Stated problem: Line by line, reproduce exactly the beginning of the listing below, ending with the line that contains "ob[key] = value" and adding nothing.

--- start Collected data ---

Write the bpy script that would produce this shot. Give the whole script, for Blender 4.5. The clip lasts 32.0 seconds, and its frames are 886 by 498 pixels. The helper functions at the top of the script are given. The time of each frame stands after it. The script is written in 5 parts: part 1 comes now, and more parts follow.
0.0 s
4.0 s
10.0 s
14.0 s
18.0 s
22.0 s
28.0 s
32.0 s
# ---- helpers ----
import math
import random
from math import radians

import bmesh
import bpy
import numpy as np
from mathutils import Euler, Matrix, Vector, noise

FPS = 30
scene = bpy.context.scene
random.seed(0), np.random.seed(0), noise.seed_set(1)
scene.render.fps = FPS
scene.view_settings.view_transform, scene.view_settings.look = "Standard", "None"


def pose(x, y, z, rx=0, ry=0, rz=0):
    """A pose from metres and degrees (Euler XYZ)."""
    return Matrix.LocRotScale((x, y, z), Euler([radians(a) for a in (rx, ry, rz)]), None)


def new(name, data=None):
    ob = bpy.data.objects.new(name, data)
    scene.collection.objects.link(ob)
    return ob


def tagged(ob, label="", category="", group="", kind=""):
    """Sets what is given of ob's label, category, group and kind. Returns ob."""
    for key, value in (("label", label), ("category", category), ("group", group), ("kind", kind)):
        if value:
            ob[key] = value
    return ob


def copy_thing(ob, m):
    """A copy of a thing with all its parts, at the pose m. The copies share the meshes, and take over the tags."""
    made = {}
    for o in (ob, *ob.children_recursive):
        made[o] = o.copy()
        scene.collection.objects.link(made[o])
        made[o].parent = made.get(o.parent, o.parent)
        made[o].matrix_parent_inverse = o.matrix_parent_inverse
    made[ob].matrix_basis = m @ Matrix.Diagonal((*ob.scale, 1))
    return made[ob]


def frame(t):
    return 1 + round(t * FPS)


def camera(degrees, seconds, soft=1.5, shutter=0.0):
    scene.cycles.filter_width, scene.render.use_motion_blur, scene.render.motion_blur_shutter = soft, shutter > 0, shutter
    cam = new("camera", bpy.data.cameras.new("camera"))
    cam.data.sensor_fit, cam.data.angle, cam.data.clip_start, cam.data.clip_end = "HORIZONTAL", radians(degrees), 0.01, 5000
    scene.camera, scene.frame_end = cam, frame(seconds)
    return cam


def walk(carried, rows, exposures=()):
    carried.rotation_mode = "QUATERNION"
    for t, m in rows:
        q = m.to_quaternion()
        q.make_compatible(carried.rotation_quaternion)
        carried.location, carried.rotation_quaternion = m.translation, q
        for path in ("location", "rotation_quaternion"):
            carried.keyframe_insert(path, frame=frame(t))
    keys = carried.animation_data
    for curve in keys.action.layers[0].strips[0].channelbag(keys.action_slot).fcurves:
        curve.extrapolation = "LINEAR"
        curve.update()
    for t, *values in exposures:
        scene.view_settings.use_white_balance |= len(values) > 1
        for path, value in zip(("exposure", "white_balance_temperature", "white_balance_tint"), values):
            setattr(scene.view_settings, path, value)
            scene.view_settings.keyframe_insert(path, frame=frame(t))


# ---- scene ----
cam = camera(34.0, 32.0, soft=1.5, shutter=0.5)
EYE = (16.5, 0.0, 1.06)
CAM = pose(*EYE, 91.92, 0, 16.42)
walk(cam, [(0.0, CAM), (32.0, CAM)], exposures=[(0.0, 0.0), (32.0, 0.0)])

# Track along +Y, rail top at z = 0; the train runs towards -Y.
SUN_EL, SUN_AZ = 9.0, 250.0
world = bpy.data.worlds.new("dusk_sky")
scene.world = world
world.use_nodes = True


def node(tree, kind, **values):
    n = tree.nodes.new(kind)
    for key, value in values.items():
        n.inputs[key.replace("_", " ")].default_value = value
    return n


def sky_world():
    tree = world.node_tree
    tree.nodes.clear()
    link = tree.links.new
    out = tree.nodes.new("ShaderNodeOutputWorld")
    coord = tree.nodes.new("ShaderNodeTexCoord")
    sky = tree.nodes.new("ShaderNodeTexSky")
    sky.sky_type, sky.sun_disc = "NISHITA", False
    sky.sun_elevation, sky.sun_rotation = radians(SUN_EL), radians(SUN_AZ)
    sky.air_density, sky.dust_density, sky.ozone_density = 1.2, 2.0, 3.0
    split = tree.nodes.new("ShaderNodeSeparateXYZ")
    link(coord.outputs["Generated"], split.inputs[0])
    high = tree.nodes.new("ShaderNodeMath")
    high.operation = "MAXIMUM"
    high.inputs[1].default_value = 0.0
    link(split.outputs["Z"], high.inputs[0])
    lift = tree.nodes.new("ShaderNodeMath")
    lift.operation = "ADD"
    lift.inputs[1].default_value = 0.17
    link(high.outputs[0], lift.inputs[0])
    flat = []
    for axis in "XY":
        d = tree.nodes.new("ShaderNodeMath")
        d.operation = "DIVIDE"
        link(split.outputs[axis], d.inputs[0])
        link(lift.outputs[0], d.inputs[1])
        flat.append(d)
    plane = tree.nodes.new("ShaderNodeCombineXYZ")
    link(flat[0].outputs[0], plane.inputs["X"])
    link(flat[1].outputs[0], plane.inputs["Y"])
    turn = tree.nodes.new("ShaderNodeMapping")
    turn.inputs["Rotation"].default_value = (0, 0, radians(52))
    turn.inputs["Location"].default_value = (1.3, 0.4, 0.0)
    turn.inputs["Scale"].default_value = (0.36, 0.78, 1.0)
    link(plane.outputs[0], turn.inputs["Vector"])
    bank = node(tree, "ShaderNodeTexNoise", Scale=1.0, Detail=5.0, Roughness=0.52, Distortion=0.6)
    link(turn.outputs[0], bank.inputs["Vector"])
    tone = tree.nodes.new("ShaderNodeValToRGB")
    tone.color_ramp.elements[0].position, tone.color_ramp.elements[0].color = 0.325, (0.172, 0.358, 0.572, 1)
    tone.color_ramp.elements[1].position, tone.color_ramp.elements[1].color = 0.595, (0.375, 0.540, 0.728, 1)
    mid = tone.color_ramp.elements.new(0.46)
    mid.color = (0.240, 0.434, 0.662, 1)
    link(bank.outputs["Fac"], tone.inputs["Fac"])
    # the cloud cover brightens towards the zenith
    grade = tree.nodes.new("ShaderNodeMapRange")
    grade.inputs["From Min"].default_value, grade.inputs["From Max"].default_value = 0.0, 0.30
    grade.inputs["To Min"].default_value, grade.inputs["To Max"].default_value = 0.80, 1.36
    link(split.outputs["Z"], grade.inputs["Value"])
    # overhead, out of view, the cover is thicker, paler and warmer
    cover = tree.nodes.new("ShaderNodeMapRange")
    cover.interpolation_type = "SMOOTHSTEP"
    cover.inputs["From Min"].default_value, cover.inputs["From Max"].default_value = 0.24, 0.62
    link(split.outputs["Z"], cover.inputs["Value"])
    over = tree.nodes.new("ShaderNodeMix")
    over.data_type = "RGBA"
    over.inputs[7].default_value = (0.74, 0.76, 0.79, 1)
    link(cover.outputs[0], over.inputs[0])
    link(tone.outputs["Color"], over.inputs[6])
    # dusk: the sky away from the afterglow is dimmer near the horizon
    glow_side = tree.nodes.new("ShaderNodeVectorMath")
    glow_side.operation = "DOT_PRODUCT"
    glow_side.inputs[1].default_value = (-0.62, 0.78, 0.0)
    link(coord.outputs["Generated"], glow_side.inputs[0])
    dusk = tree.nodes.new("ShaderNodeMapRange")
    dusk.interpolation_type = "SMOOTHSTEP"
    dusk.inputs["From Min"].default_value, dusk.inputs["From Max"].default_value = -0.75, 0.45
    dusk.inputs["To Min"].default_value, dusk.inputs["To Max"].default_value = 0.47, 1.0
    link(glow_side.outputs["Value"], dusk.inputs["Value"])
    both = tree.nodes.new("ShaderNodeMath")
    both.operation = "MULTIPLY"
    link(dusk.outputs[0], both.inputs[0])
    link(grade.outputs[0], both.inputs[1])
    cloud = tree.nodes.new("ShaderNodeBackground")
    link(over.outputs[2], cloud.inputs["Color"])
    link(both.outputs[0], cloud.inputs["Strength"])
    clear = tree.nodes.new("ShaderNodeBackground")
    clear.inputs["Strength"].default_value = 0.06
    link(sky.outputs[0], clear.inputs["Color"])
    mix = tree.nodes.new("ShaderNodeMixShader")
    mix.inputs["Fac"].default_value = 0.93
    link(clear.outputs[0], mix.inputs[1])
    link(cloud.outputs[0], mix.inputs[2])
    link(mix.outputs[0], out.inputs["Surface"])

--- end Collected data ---

Solution below:
Write the bpy script that would produce this shot. Give the whole script, for Blender 4.5. The clip lasts 32.0 seconds, and its frames are 886 by 498 pixels. The helper functions at the top of the script are given. The time of each frame stands after it. The script is written in 5 parts: part 1 comes now, and more parts follow.
0.0 s
4.0 s
10.0 s
14.0 s
18.0 s
22.0 s
28.0 s
32.0 s
# ---- helpers ----
import math
import random
from math import radians

import bmesh
import bpy
import numpy as np
from mathutils import Euler, Matrix, Vector, noise

FPS = 30
scene = bpy.context.scene
random.seed(0), np.random.seed(0), noise.seed_set(1)
scene.render.fps = FPS
scene.view_settings.view_transform, scene.view_settings.look = "Standard", "None"


def pose(x, y, z, rx=0, ry=0, rz=0):
    """A pose from metres and degrees (Euler XYZ)."""
    return Matrix.LocRotScale((x, y, z), Euler([radians(a) for a in (rx, ry, rz)]), None)


def new(name, data=None):
    ob = bpy.data.objects.new(name, data)
    scene.collection.objects.link(ob)
    return ob


def tagged(ob, label="", category="", group="", kind=""):
    """Sets what is given of ob's label, category, group and kind. Returns ob."""
    for key, value in (("label", label), ("category", category), ("group", group), ("kind", kind)):
        if value:
            ob[key] = value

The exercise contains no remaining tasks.